Aim
The exercise asks for every line of the data to be reproduced exactly.

↓↓↓

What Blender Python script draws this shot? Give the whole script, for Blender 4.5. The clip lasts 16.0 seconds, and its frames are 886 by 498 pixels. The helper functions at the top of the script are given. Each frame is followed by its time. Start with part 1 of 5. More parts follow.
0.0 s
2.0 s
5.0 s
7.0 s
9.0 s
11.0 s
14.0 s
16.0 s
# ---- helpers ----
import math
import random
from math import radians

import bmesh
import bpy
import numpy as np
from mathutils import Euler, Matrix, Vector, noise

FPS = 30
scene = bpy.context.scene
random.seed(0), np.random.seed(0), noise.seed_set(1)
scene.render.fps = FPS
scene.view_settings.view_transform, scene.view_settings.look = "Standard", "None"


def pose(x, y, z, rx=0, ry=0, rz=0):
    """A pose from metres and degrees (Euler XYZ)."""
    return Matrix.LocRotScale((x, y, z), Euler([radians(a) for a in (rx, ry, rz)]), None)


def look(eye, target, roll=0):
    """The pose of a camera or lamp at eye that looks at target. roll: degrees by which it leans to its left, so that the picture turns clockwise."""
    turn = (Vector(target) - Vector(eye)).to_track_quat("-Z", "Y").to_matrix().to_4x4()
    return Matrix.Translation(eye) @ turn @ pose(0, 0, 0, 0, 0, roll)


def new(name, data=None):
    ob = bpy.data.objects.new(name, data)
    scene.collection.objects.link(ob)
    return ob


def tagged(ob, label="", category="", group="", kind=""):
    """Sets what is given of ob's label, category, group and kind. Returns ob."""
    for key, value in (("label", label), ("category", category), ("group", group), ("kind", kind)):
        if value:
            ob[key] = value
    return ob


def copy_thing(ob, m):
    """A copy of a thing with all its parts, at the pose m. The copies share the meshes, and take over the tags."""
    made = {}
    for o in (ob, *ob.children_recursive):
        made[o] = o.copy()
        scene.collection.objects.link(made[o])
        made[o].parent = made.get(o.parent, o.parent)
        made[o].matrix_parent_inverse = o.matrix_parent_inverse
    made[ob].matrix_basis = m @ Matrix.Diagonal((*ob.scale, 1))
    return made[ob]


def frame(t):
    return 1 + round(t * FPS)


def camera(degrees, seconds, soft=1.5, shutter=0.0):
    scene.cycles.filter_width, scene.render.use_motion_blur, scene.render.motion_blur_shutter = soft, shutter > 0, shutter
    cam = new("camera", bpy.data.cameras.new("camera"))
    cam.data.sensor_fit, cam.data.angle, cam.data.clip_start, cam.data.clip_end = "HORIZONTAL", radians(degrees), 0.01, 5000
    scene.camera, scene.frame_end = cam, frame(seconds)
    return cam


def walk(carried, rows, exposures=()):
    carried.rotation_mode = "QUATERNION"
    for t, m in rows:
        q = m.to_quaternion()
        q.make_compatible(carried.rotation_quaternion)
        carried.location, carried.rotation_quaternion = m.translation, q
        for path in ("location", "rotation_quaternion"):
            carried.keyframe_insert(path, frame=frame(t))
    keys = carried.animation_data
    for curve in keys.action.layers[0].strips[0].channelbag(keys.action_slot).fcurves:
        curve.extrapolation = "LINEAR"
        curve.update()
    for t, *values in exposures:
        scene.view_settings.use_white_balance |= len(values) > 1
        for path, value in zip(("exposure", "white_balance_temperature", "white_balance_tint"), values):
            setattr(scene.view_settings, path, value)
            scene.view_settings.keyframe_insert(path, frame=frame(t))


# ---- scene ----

↑↑↑

Exercise answer
What Blender Python script draws this shot? Give the whole script, for Blender 4.5. The clip lasts 16.0 seconds, and its frames are 886 by 498 pixels. The helper functions at the top of the script are given. Each frame is followed by its time. Start with part 1 of 5. More parts follow.
0.0 s
2.0 s
5.0 s
7.0 s
9.0 s
11.0 s
14.0 s
16.0 s
# ---- helpers ----
import math
import random
from math import radians

import bmesh
import bpy
import numpy as np
from mathutils import Euler, Matrix, Vector, noise

FPS = 30
scene = bpy.context.scene
random.seed(0), np.random.seed(0), noise.seed_set(1)
scene.render.fps = FPS
scene.view_settings.view_transform, scene.view_settings.look = "Standard", "None"


def pose(x, y, z, rx=0, ry=0, rz=0):
    """A pose from metres and degrees (Euler XYZ)."""
    return Matrix.LocRotScale((x, y, z), Euler([radians(a) for a in (rx, ry, rz)]), None)


def look(eye, target, roll=0):
    """The pose of a camera or lamp at eye that looks at target. roll: degrees by which it leans to its left, so that the picture turns clockwise."""
    turn = (Vector(target) - Vector(eye)).to_track_quat("-Z", "Y").to_matrix().to_4x4()
    return Matrix.Translation(eye) @ turn @ pose(0, 0, 0, 0, 0, roll)


def new(name, data=None):
    ob = bpy.data.objects.new(name, data)
    scene.collection.objects.link(ob)
    return ob


def tagged(ob, label="", category="", group="", kind=""):
    """Sets what is given of ob's label, category, group and kind. Returns ob."""
    for key, value in (("label", label), ("category", category), ("group", group), ("kind", kind)):
        if value:
            ob[key] = value
    return ob


def copy_thing(ob, m):
    """A copy of a thing with all its parts, at the pose m. The copies share the meshes, and take over the tags."""
    made = {}
    for o in (ob, *ob.children_recursive):
        made[o] = o.copy()
        scene.collection.objects.link(made[o])
        made[o].parent = made.get(o.parent, o.parent)
        made[o].matrix_parent_inverse = o.matrix_parent_inverse
    made[ob].matrix_basis = m @ Matrix.Diagonal((*ob.scale, 1))
    return made[ob]


def frame(t):
    return 1 + round(t * FPS)


def camera(degrees, seconds, soft=1.5, shutter=0.0):
    scene.cycles.filter_width, scene.render.use_motion_blur, scene.render.motion_blur_shutter = soft, shutter > 0, shutter
    cam = new("camera", bpy.data.cameras.new("camera"))
    cam.data.sensor_fit, cam.data.angle, cam.data.clip_start, cam.data.clip_end = "HORIZONTAL", radians(degrees), 0.01, 5000
    scene.camera, scene.frame_end = cam, frame(seconds)
    return cam


def walk(carried, rows, exposures=()):
    carried.rotation_mode = "QUATERNION"
    for t, m in rows:
        q = m.to_quaternion()
        q.make_compatible(carried.rotation_quaternion)
        carried.location, carried.rotation_quaternion = m.translation, q
        for path in ("location", "rotation_quaternion"):
            carried.keyframe_insert(path, frame=frame(t))
    keys = carried.animation_data
    for curve in keys.action.layers[0].strips[0].channelbag(keys.action_slot).fcurves:
        curve.extrapolation = "LINEAR"
        curve.update()
    for t, *values in exposures:
        scene.view_settings.use_white_balance |= len(values) > 1
        for path, value in zip(("exposure", "white_balance_temperature", "white_balance_tint"), values):
            setattr(scene.view_settings, path, value)
            scene.view_settings.keyframe_insert(path, frame=frame(t))


# ---- scene ----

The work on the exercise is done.